As the new White House Office of Faith-based and Neighborhood Partnerships reflects on what it has accomplished during its first year, a timely new book from sociologist (and here & there contributor) Rebecca SagerFaith, Politics, and Power: The Politics of Faith-Based Initiatives—provides readers with an in-depth analysis of the hopes and fears surrounding the implementation of faith-based initiatives at the state level. John J. DiIulio, Jr., the first director of the White House Office of Faith-Based and Community Initiatives writes of Sager’s book:

With the Obama administration forging a faith-based initiative, Rebecca Sager’s fascinating study holds timely lessons for policymakers and scholars alike. Well-researched and engaging, Faith, Politics, and Power sheds new light on old church-state issues while providing the first systematic account of how Washington’s faith-based policies and programs have affected how state governments relate to religion in the public square.

And from Oxford University Press:

There is often more than meets the eye where politics, religion and money are concerned. This is certainly the case with the Faith-Based Initiative. Section 104, a small provision of the 1996 Welfare Reform bill called “Charitable Choice,” was the beginning of what we now know as the Faith-Based Initiative. In its original form, the Initiative was intended to ensure that small religious groups were not discriminated against in the awarding of government funding to provide social services. While this was the beginning of the story for the initiative, it is not the end. Instead Charitable Choice served as the launching pad for growing implementation of Faith-Based Initiatives. These new policies and practices exist despite the fact that all levels of government already contract with religious organizations to provide social services. Nevertheless, government actors have been implementing the Initiative in myriad ways, creating new policies where none appear necessary.

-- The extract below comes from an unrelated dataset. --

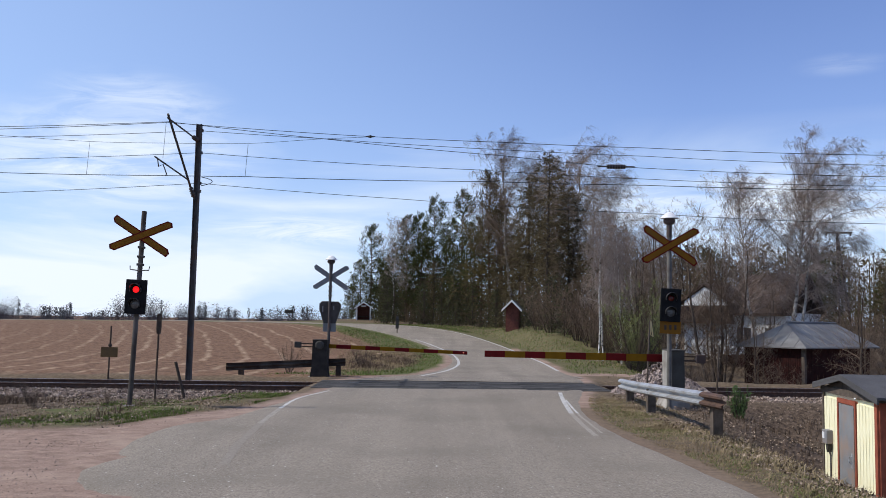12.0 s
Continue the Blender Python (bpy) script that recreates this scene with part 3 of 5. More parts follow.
def build_deck():
    deck = empty("crossing_deck", TRACK @ pose(0.55, 0, 0), "dark rubber crossing panels laid level with the rails", "crossing deck")
    for y, w in ((0, 1.44), (-1.16, 0.62), (1.30, 0.88)):
        for i in range(7):
            bm = block((1.178, w, 0.14), None, 0.006)
            part("panel", bm, M_DECK, deck, at=pose(-3.55 + i * 1.183, y, -0.062 + 0.004 * ((i * 7) % 3)))


build_ballast()
build_rails()
build_deck()
build_ballast_stones()


def build_stone_pile():
    rng = np.random.default_rng(11)
    pl, sz = [], []
    for _ in range(3400):
        a, r = rng.uniform(0, math.tau), math.sqrt(rng.random())
        x, y = 1.45 * r * math.cos(a), 1.0 * r * math.sin(a)
        h = 0.84 * (1 - r) ** 0.9 * (1 + 0.15 * math.sin(3 * a))
        pl.append((x, y, h + rng.uniform(-0.05, 0.02)))
        sz.append(rng.uniform(0.055, 0.12))
    heap_of_rocks("stone_pile", pl, sz, 12, M_STONE, "heap of pinkish grey crushed stone beside the rails", "stone pile", pose(5.92, 25.2, -0.08))


build_stone_pile()


# ---- overhead line ----
def build_mast():
    mast = empty("catenary_mast", pose(-7.96, 29.6, ground_at(-7.96, 29.6) - 0.05, 0, 0.5, 0), "dark steel catenary mast with a bracket over the track", "catenary mast")
    base = mast.location.z
    # an H section
    h, w, t = 8.05 - base, 0.165, 0.025
    sec = [(-w / 2, -w / 2), (w / 2, -w / 2), (w / 2, -w / 2 + t), (t / 2, -w / 2 + t), (t / 2, w / 2 - t), (w / 2, w / 2 - t), (w / 2, w / 2), (-w / 2, w / 2), (-w / 2, w / 2 - t), (-t / 2, w / 2 - t), (-t / 2, -w / 2 + t), (-w / 2, -w / 2 + t)]
    bm = prism(sec, h, pose(0, 0, 0, 90, 0, 90))
    part("post", bm, M_POLE, mast)
    part("footing", block((0.5, 0.5, 0.5), pose(0, 0, 0.0), 0.03), M_CONCRETE, mast)
    z = lambda v: v - base
    part("top_tie", rod([(0, -0.1, z(7.5)), (-0.26, -2.55, z(7.70))], 0.024), M_POLE, mast)
    part("bracket_tube", rod([(-0.05, -0.12, z(5.66)), (-0.24, -2.6, z(7.80))], 0.036), M_POLE, mast)
    part("registration_tube", rod([(-0.09, -0.68, z(6.14)), (-0.44, -3.0, z(6.46))], 0.024), M_POLE, mast)
    part("steady_arm", rod([(-0.41, -2.85, z(6.44)), (-0.40, -2.75, z(6.22)), (-0.31, -2.62, z(6.30)), (-0.22, -2.52, z(6.02)), (-0.28, -2.52, z(5.99))], 0.017, 8), M_POLE, mast)
    rib = [(0.03, 0)] + [(0.075 if i % 2 else 0.04, 0.05 * i) for i in range(1, 8)] + [(0.03, 0.4)]
    for p, q in (((0, -0.12, z(7.5)), (-0.05, -0.6, z(7.54))), ((-0.05, -0.14, z(5.68)), (-0.08, -0.5, z(5.99)))):
        way = Vector(q) - Vector(p)
        part("insulator", spun(rib, 14, None, Matrix.Translation(p) @ way.to_track_quat("Z", "Y").to_matrix().to_4x4()), M_POLE, mast, "ribbed dark insulator")
    for zz in (7.87, 7.15, 6.16, 5.9):
        part("wire_clamp", block((0.10, 0.10, 0.09), pose(0.05, 0.14, z(zz)), 0.015), M_POLE, mast)
    ring = [(0.10 + 0.36 * math.sin(a) ** 2 * (1 if a < math.pi else 1), 0.12, z(6.22) + 0.14 * math.cos(a)) for a in np.linspace(0, math.pi, 14)]
    part("jumper_cable", rod(ring, 0.012, 6), M_WIRE, mast)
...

Using data from multiple sources this book examines how and why states have been creating these policies and practices. The data reveal three key aspects of faith-based policy implementation by states: appointment of state actors known as Faith-Based Liaisons, passage of legislation, and development of state Faith-Based Policy conferences. These practices created a system in which neither the greatest hopes of its supporters, nor the greatest fears of its opponents have been realized. Supporters had hoped the Faith-Based Initiative would be about solving problems of poverty and an over-burdened welfare system, while opponents feared rampant proselytizing with government funds. Instead, these initiatives by and large did not offer substantial new fiscal support to those in need. In the place of this hope and fear, and despite the good intentions of many, these initiatives became powerful political symbols in the fight to reshape church/state relationships and distribution of political power.